**Stated problem:** Wherever "part" appears in a line, list that line.

**Entries:**

━━━━━━━━━━

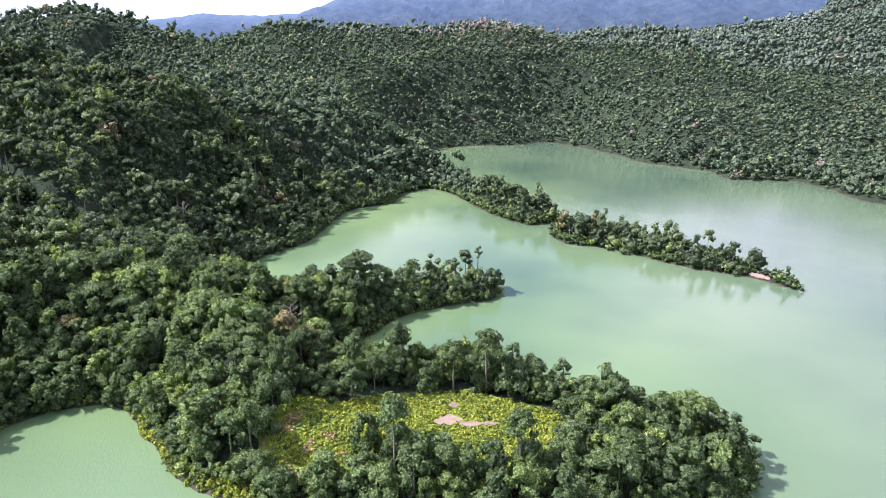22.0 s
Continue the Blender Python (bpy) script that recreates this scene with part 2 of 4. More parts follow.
M_WATER, n, l, b = shader("milky_green_water", 0.24, 0.5)
b.inputs["IOR"].default_value = 1.5
# random light and dark blotches painted in for cloud shadow and reflection
cloud_mottle = noise_node(n, l, 0.0075, 3, 0.5)
c = ramp_node(n, l, cloud_mottle.outputs["Fac"], [(0.2, (0.040, 0.082, 0.062)), (0.5, (0.108, 0.172, 0.098)), (0.8, (0.158, 0.226, 0.118))]).outputs["Color"]
pos = n.new("ShaderNodeSeparateXYZ")
l.new(n.new("ShaderNodeNewGeometry").outputs["Position"], pos.inputs["Vector"])
clear = mixed(n, l, step_node(n, l, pos.outputs["X"], 20.0, 230.0), (1.0, 1.0, 1.0), (0.37, 0.54, 0.46))   # darker towards the dam: cloud and sunward shade painted into the colour
c = mixed(n, l, 1.0, c, clear, "MULTIPLY")
inner = n.new("ShaderNodeMath")
inner.operation = "MULTIPLY"
l.new(step_node(n, l, pos.outputs["Y"], -40.0, -190.0), inner.inputs[0])
l.new(step_node(n, l, pos.outputs["X"], -230.0, -40.0), inner.inputs[1])
bays = n.new("ShaderNodeMath")
bays.operation = "MULTIPLY"
l.new(inner.outputs["Value"], bays.inputs[0])
l.new(step_node(n, l, pos.outputs["X"], 190.0, 60.0), bays.inputs[1])
south = mixed(n, l, bays.outputs["Value"], (1.0, 1.0, 1.0), (1.55, 1.52, 1.15))    # yellower and lighter in the southern bays
c = mixed(n, l, 1.0, c, south, "MULTIPLY")
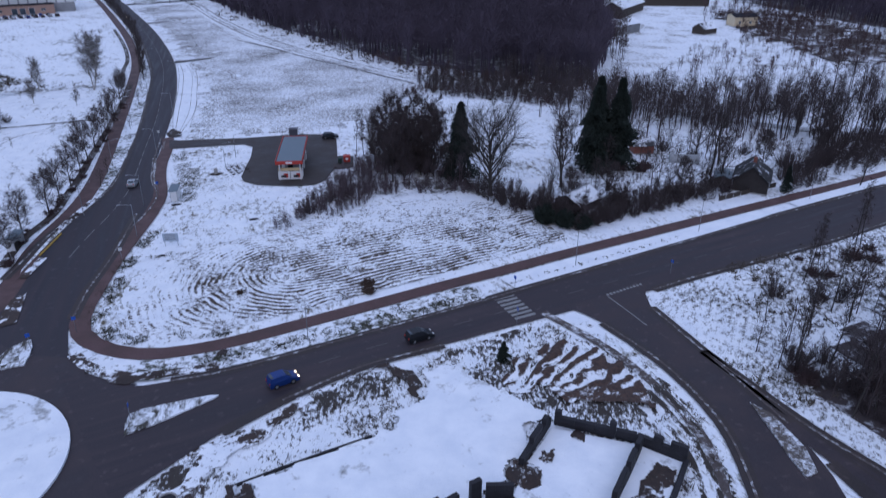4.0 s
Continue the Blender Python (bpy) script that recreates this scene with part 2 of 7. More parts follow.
line_paint = plain("worn_road_paint", (0.24, 0.24, 0.235), 0.7, 0, 0.45, 3.0)
faded_paint = plain("faded_road_paint", (0.085, 0.078, 0.078), 0.7, 0, 0.45, 3.0)
concrete = plain("concrete", (0.30, 0.29, 0.28), 0.85)
tar_wall = plain("tarred_foundation", (0.021, 0.020, 0.024), 0.7, 0, 0.35, 0.8)
cream = plain("cream_plaster", (0.66, 0.525, 0.345), 0.85, 0, 0.10, 0.5)
cream_low = plain("ochre_plaster", (0.66, 0.49, 0.28), 0.85, 0, 0.10, 0.5)
orange_panel = plain("orange_panel", (0.56, 0.34, 0.13), 0.7, 0, 0.12)
plinth_mat = plain("plinth_stone", (0.085, 0.065, 0.055), 0.85)
roof_felt = plain("roof_felt", (0.025, 0.024, 0.029), 0.95, 0, 0.3, 0.3)
roof_felt.node_tree.nodes["Principled BSDF"].inputs["Specular IOR Level"].default_value = 0.12
roof_metal = plain("grey_blue_sheet", (0.135, 0.175, 0.20), 0.5, 0.2, 0.06)
red_panel = plain("red_panel", (0.40, 0.036, 0.024), 0.45, 0, 0.08)
white_panel = plain("white_panel", (0.66, 0.66, 0.65), 0.55, 0, 0.08)
white_wall = plain("white_wall", (0.58, 0.58, 0.57), 0.8, 0, 0.12)
brick_red = plain("red_brick", (0.215, 0.078, 0.058), 0.85, 0, 0.2, 0.6)
salmon_wall = plain("salmon_wall", (0.38, 0.235, 0.18), 0.85, 0, 0.15)
grey_wall = plain("grey_wall", (0.24, 0.24, 0.245), 0.85, 0, 0.2, 0.4, rnd=0.5)
dark_wood = plain("weathered_boards", (0.055, 0.042, 0.034), 0.8, 0, 0.3)


def banded_paint(name, a, b, pitch):
    """Paint in level bands of two colours, each half a pitch high."""
    m, n, l, bs = base_mat(name, 0.6, 0.1)
    geo = n.new("ShaderNodeNewGeometry")
    sep = n.new("ShaderNodeSeparateXYZ")
    l.new(geo.outputs["Position"], sep.inputs[0])
    f = maths(n, l, 'GREATER_THAN', maths(n, l, 'FRACT', maths(n, l, 'MULTIPLY', sep.outputs["Z"], 1.0 / pitch)), 0.5)
    c = mix(n, l, f, a, b)
    c = mix(n, l, ramp(n, l, noise_node(n, l, 0.8, 4), [(0.4, (0, 0, 0)), (0.8, (0.5, 0.5, 0.5))]), c, (0.14, 0.11, 0.10))
    l.new(c, bs.inputs["Base Color"])
    return m


mast_paint = banded_paint("red_and_white_mast_paint", (0.135, 0.085, 0.085), (0.20, 0.195, 0.205), 14.6)
steel = plain("galvanised_steel", (0.33, 0.34, 0.36), 0.45, 0.8, 0.1)
black_metal = plain("dark_metal", (0.03, 0.03, 0.032), 0.5, 0.3)
bark = plain("dark_bark", (0.042, 0.035, 0.031), 0.9, 0, 0.3, 2.0)
twig = plain("bare_twigs", (0.062, 0.046, 0.046), 0.9, 0, 0.3, 0.5)
twig_red = plain("reddish_twigs", (0.075, 0.046, 0.045), 0.9, 0, 0.3, 0.5)
birch_bark = plain("birch_bark", (0.34, 0.32, 0.30), 0.8, 0, 0.5, 3.0)
shoot_twig = plain("pale_purple_shoots", (0.098, 0.072, 0.078), 0.9, 0, 0.3, 0.5)
birch_twig = plain("birch_twigs", (0.080, 0.066, 0.060), 0.9, 0, 0.3, 0.5)
needle = plain("spruce_needles", (0.016, 0.024, 0.018), 0.85, 0, 0.4, 1.0)
hedge_twig = plain("purple_twigs", (0.055, 0.026, 0.032), 0.9, 0, 0.3, 1.0)
# aerial haze over the distant woods is painted into these two bluish base colours
haze_wood = plain("haze_tinted_far_wood", (0.080, 0.120, 0.185), 0.95, 0, 0.25, 0.006, 0.05)
far_wood = plain("haze_tinted_bare_wood", (0.080, 0.090, 0.116), 0.95, 0, 0.35, 0.02, 0.2)
forest_twig = plain("forest_twigs", (0.072, 0.055, 0.074), 0.95, 0, 0.35, 0.03, 0.6)
grove_twig = plain("grove_twigs", (0.086, 0.063, 0.080), 0.95, 0, 0.35, 0.03, 0.6)
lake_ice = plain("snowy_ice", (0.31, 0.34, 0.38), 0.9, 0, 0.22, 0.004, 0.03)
smoke_mat = plain("steam", (0.78, 0.80, 0.83), 1.0, 0, 0.08, 0.05)

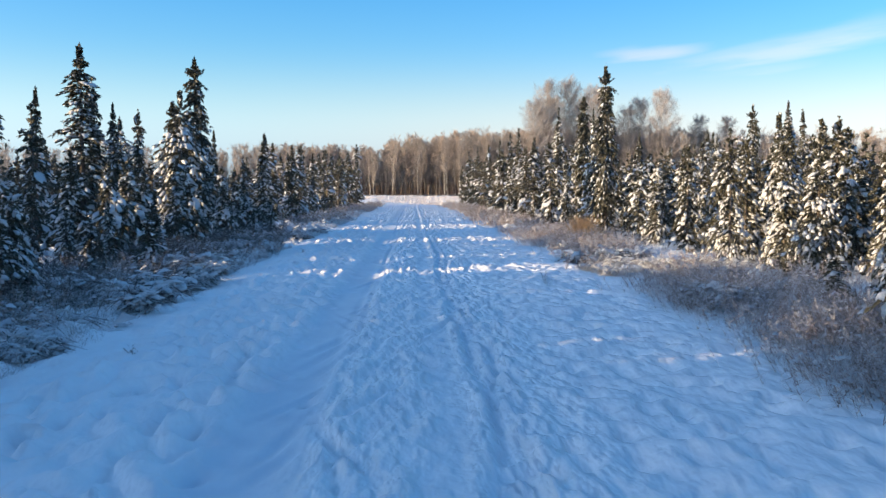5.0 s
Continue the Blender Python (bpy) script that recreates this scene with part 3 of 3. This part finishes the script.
rng = np.random.default_rng(12)
beyond = []
for side in (-1, 1):
    count = 0
    while count < (95 if side < 0 else 185):
        y = rng.uniform(-8, 112) if side < 0 else 19 + 117 * rng.uniform() ** 1.35
        x = side * (rng.uniform(6.2, 8.6) + (rng.uniform(0.4, 3.0) if side > 0 and y < 50 else 0))
        if not free(x, y, (0.75 if side < 0 else 0.6) if y < 60 else 0.9) or (side < 0 and in_lane(x, y, 0.35)):
            count += 0.05
            continue
        if y < 50:
            kind, h = rng.choice(["snowy", "thin", "full", "heaped"], p=[0.45, 0.2, 0.35, 0.0] if side < 0 else [0.25, 0.2, 0.37, 0.18]), rng.uniform(1.3, 2.7) + (0.5 + 0.8 * rng.uniform() * step(7.5, 10.0, x) if side > 0 else 0)
        else:
            kind, h = "far", rng.uniform(3.2, 4.6) + (y - 50) * 0.012
        if y > 70:
            beyond.append((x, y, skim(x, y, h, rng)))
        else:
            plant(str(kind), x, y, skim(x, y, h, rng), rng.uniform(0.8, 1.1))
        standing.append((x, y))
        count += 1

count = 0
while count < 32:
    y, x = rng.uniform(9, 27), -rng.uniform(6.4, 10.5)
    if not free(x, y, 0.7) or in_lane(x, y, 0.3):
        count += 0.05
        continue
    plant(str(rng.choice(["snowy", "full", "thin"], p=[0.2, 0.5, 0.3] if y > 21 else [0.6, 0.3, 0.1])), x, y, clear(x, y, rng.uniform(1.3, 2.6)), rng.uniform(0.9, 1.2))
    standing.append((x, y))
    count += 1

count = 0
while count < 15:
    y, x = rng.uniform(13, 48), -rng.uniform(5.6, 7.2)
    if not free(x, y, 0.6) or in_lane(x, y, 0.2):
        count += 0.05
        continue
    plant("laden" if int(count) % 3 == 0 or y < 21 else "thin", x, y, rng.uniform(0.8, 1.6), rng.uniform(0.95, 1.2))
    standing.append((x, y))
    count += 1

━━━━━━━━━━

**Solution for this task:**
Continue the Blender Python (bpy) script that recreates this scene with part 2 of 4. More parts follow.
Continue the Blender Python (bpy) script that recreates this scene with part 2 of 7. More parts follow.
Continue the Blender Python (bpy) script that recreates this scene with part 3 of 3. This part finishes the script.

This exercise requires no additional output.